Dal punto di vista territoriale, la città delle dimensioni attuali risale al 1926, come risultato dell’aggregazione di 19 comuni autonomi, ed oggi è suddivisa in 9 Municipi. Si estende in lunghezza, da Nervi a Voltri, per oltre 30 chilometri e costituisce un anfiteatro collinare stretto tra i monti e il mare. La prime ricerche sociologiche, effettuate da Luciano Cavalli tra gli anni ’50 e ’60, mettevano in risalto una città socialmente divisa; ma, per la sua stessa configurazione orografica, ogni conflitto nato nelle fabbriche (ubicate dentro il tessuto urbano) coinvolgeva l’intera città e diventava un caso politico. Così come nel centro storico i palazzi nobiliari sono destinati a convivere con gli immigrati residenti nei vicoli. Ogni quartiere ha una storia propria fortemente determinata dal tessuto produttivo: i quartieri del Ponente e della Valpolcevera (l’area del Ponte Morandi), con gli storici insediamenti industriali (cantiere navale, elettromeccanica, siderurgia) che qualificavano Genova come “città del triangolo industriale” (con Torino e Milano); il centro-levante, dei ceti medi e professionali); la Valbisagno, area dei grandi servizi (cimitero, carcere, stadio…) e luogo originario delle tragiche alluvioni.

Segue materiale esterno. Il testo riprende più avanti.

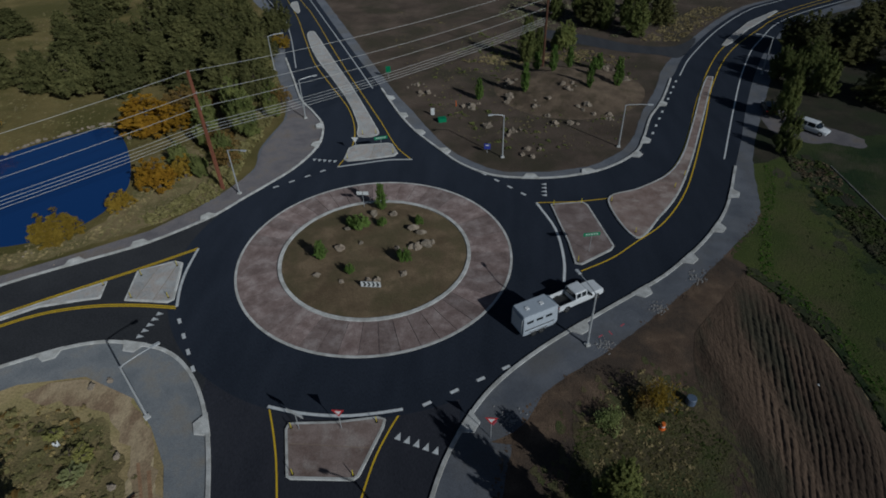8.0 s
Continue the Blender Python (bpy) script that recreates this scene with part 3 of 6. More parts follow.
patch("north_pasture", [(37.4, 172), (37.8, 182), (36, 188), (31.6, 195), (34.8, 204), (39, 213.6), (46.0, 217.4), (47.6, 214), (48.4, 200), (50, 180), (51, 160), (44, 158)], 0.026, NORTH_GRASS, "yellowing olive pasture near the road", "pasture", 0.8)
patch("rough_corner", [(14.2, 43.6), (15.6, 52), (17.0, 60), (21, 64), (30, 63), (44, 63), (60, 70), (38, 56), (23.3, 48.2)], 0.026, EDGE_GROUND, "rough corner of brush and dead grass", "ground", 0.7)
patch("dead_grass_edge", [(15.6, 48), (16.6, 57), (18.0, 64), (20.4, 73), (22.6, 81), (25.4, 94), (26.4, 95), (25.4, 86), (24.2, 77), (22.8, 68), (23.4, 60), (27, 56), (24, 51), (18.4, 46.4)], 0.030, DEAD_GRASS, "pale grey green dead grass beside the furrows", "grass", 1.3)
patch("roadside_soil", [(5.6, 34), (5.6, 44), (5.6, 58), (5.6, 66), (5.6, 80), (6.0, 92), (6.2, 104), (5.4, 119), (4.6, 132), (4, 150), (4, 170), (10, 178), (24, 192), (33, 205), (37, 200), (36, 190), (31, 184), (27, 176), (26, 166), (26, 156), (29, 140), (27, 108), (22.5, 86), (18.6, 66), (16.6, 58), (14.5, 47), (10.6, 41), (8.6, 37)],
      0.016, BROWN_SOIL, "bare brown earth beside the road", "soil", 0.4)
patch("green_verge", [(9.4, 89), (9.2, 100), (9.4, 108), (8.9, 114), (8.2, 120), (7.6, 127), (9.4, 133), (13, 140), (16.4, 147), (19.0, 155), (19.8, 163), (21.4, 164.4), (23.4, 160), (22.4, 150), (20.0, 140), (18.5, 130), (17.4, 122), (15.4, 114.4), (13.3, 106), (11.2, 98.7)],
      0.030, STRIP, "thick green grass strip along the ploughed field", "grass", 0.5)
patch("north_corner_soil", [(-15, 240), (-8.6, 226.5), (-2, 217), (6, 211.4), (14, 211.4), (21, 214.8), (25.6, 222), (29.6, 232), (36, 246.4), (39, 254), (50, 274), (72, 297), (110, 324), (60, 420), (-60, 420), (-58, 345), (-42, 298)],
      0.016, NORTH_SOIL, "bare brown earth corner with boulders", "soil", 0.5)
patch("pond_meadow", [(-76, 166.6), (-58.8, 179.4), (-44, 189.8), (-36.6, 194.6), (-31, 200.6), (-27, 208), (-26, 216), (-26, 226), (-30, 236), (-38.6, 256), (-49, 286), (-70, 325), (-220, 330), (-220, 168)],
      0.02, MEADOW, "straw coloured meadow round the pond", "meadow", 0.5)
patch("sage_ground", [(-11.2, 44.6), (-16, 46.4), (-23, 49.4), (-29, 55.4), (-31, 66), (-27, 78), (-18, 84), (-14.6, 86), (-13.2, 76), (-11.8, 58)], 0.022, SAGE_FLOOR, "mottled grey brown sagebrush ground", "ground", 1.2)
patch("west_verge_sand", [(-7.0, 23.6), (-7.5, 30), (-9.3, 44), (-10.7, 56), (-12.3, 77), (-14.4, 94), (-15.4, 105), (-15.8, 118), (-15.6, 129), (-16.3, 140.5), (-17.6, 150), (-19.4, 160), (-22, 166),
                          (-23.4, 165), (-20.8, 158), (-19.2, 149), (-18.2, 140), (-17.4, 129), (-17.4, 118), (-16.8, 105), (-15.8, 94), (-13.6, 77), (-11.8, 56), (-10.3, 44), (-8.9, 30), (-8.2, 24)],
      0.026, SAND_EDGE, "sandy straw verge beside the gravel", "verge", 0.35)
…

Per finire, vorrei sottolineare due dati positivi e pieni di promesse per il futuro. Il primo ottobre, con una rapidità davvero senza precedenti, è avvenuta la posa della prima sezione dell’impalcatura del nuovo ponte progettato da Renzo Piano, sotto il quale ci sarà un parco urbano avveniristico ideato da Stefano Boeri, architetto milanese noto a livello internazionale (nel parco è compresa una passerella ciclo-pedonale in acciaio di un chilometro e mezzo, che si conclude in una torre del vento alta 120 metri e dotata di turbine eoliche la cui energia alimenterà l’intera area). Secondo elemento positivo: l’attività dell’associazione “Quelli del Ponte Morandi”, in rappresentanza delle 260 famiglie sfollate (e ricollocate in altre abitazioni) che per un anno, ogni 14 del mese, hanno ricordato le vittime della tragedia e che oggi sono attenti testimoni della ricostruzione.